Thursday, July 05, 2007

Childhood memories: Gardening

I grew up in a house with a huge garden in the back. For a very long time, my Mum felt obliged of gardening and making preserves, just like her mother and grandmother had done.
But the garden was too big for her to cope with. There were always huge amounts of berries, and the juice was extracted and cooked to jam. I still remember the strange smell of warm juice, combined with warm rubber emanating from the kitchen (because of the rubber tube with which the juice was transferred to bottles). I remember glasses being collected to preserve the juice. I remember vintage jelly preserves (glasses covered with cellophane sheets) residing on old dark shelves in the basement, with the jelly shrinking from year to year, because we weren't that fond of jelly...

My Mum preserved beans, peas and carrots, she made our own mixed pickles (YUM!).
Thank God for the chest freezer.

We even had some home-grown potatoes in the cellar.
Mum grew tomatoes and peppers, asparagus, cucumbers and zucchini.
And the old plum trees provided with hundredweights of plums. With our lack of enthusiasm concerning the jelly and the juice, my mother considered winemaking. That was wonderful (except for the explosion of one 50-litre-balloon filled with sweet blackberry juice in the kitchen...)!


I still love fruit wine. I mean, made of other fruit than grapes.
(If I come to think of it now, it's funny we didn't have grapes then. Hm...)

Actually, all that preserving was not really necessary. I guess my Mum was very, very busy and not too fond of that inevitable work. So, when it got too much for her, she reduced the amount of work and just went for experiments with unusual vegetables and recipes. Which was big fun, too!

When I was very small, I got my own piece of garden, only the size of a towel.
I grew daisies, strawberries and forget-me-not.
Later, I began to experiment, too. I had read of several plants and wanted to see what they looked like, so I sowed the seeds and watched the plants grow.
I grew spearmint, hyssop and other herbs.
After having read the books of John Seymour, considering gardening and living in the countryside (and with my mother's winemaking efforts in mind), I grew pastinaca, a kind of white root. Seymour said that he'd made wine of almost every fruit and even vegetable, and
I felt adventuresome, so I tried to follow his recipe *).

Different from my Mum's attempt to an almost sterile process, I just chopped the cleaned roots, cooked them according to the recipe, and filled the cooking water (which smelled like a carrot stew) into a glass bottle of 10 litres. I added some sugar and freeze-dried baker's yeast, put a wad of cotton in the bottleneck and waited. The wine resulting had a very fine aroma of nuts, and reminded of a dry sherry. My parents were quite fond of it ;-)

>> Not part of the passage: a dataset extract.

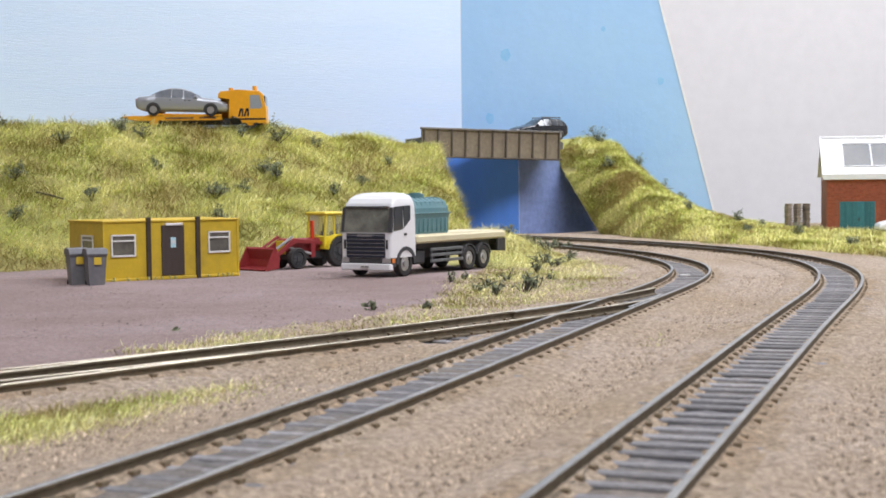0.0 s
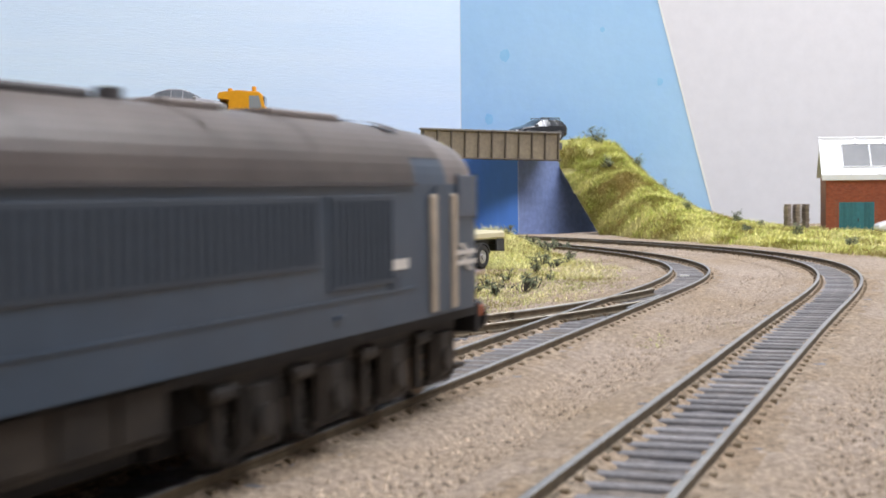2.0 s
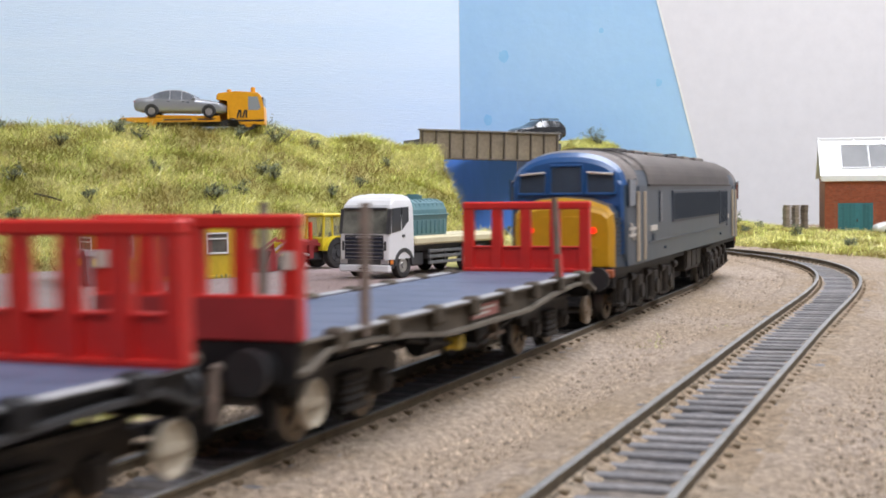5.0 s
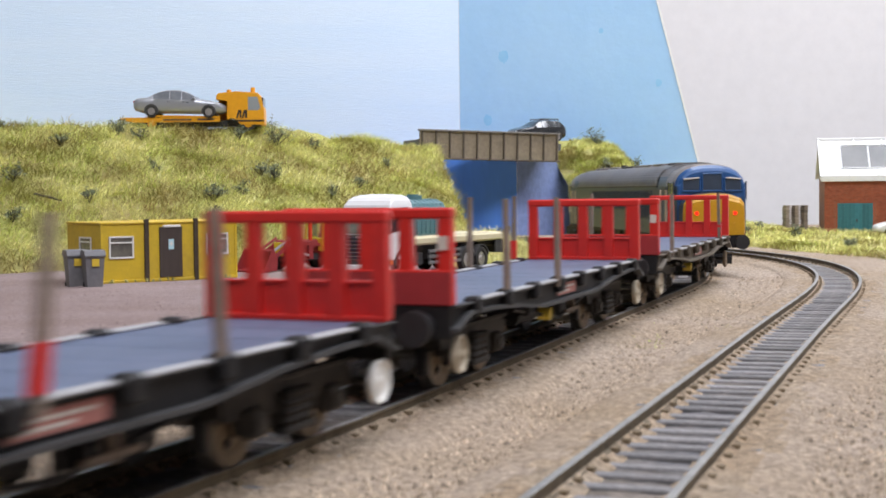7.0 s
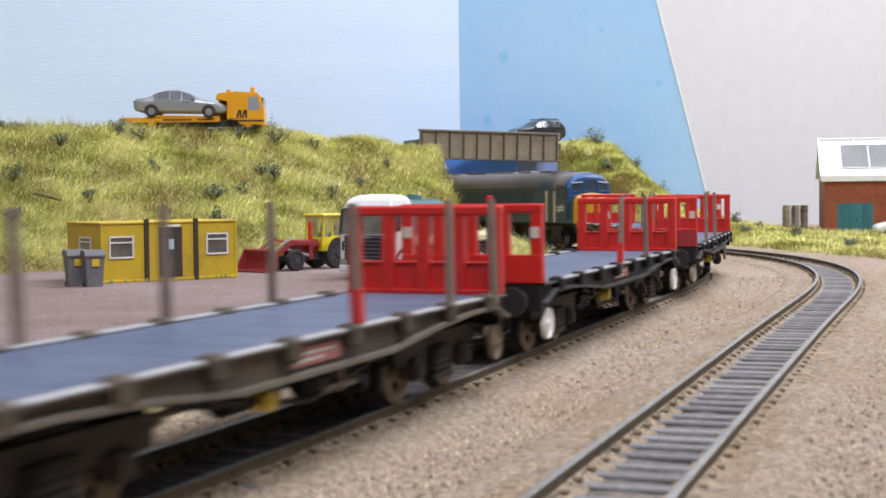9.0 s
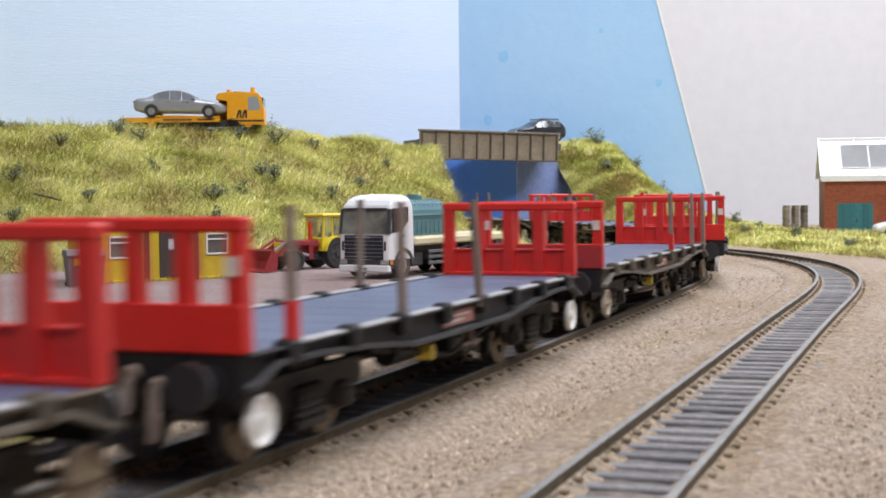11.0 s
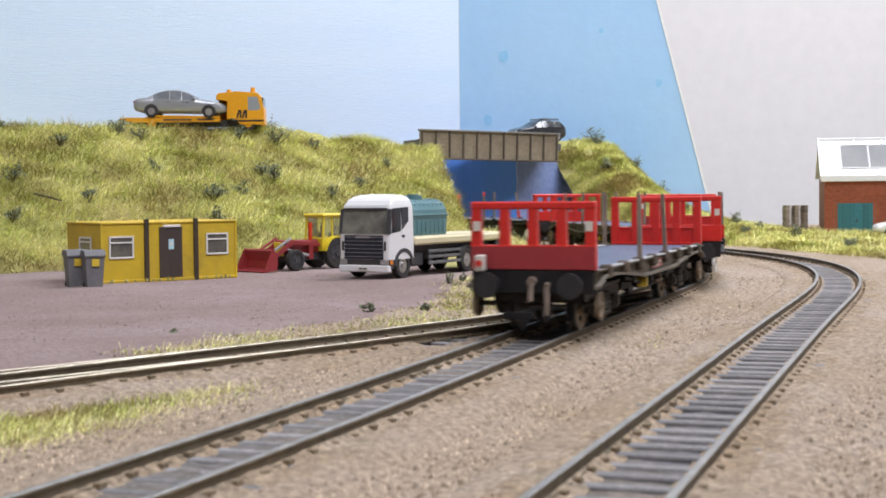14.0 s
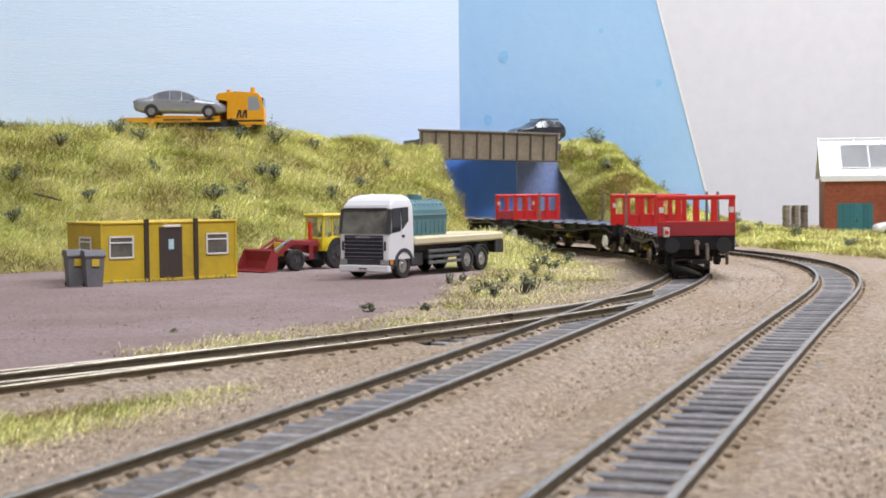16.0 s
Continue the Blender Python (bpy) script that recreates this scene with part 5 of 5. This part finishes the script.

Me in our garden, approx. five years old.

*) Seymour's recipe for wine from pastinaca:

Take 2 kg of Pastinaca, chop and boil in 5 litres of water with some lemon peel. Pour through a sieve while still hot and add 1,5 kg of sugar. Stir. Add some lemon juice (acting as a starter for the yeast). Fill in a suitable glass bottle and add yeast after the juice has cooled off to room temperature. Let ferment. Important: At least a wad of cotton should keep flies away. After fermentation, transfer into smaller bottles, store for some time before drinking.

We were quite fond of Seymour, who was a kind of pioneer in self-supporting. I loved the idea to make wine of nettles and whin or broom... (never tasted those, though.)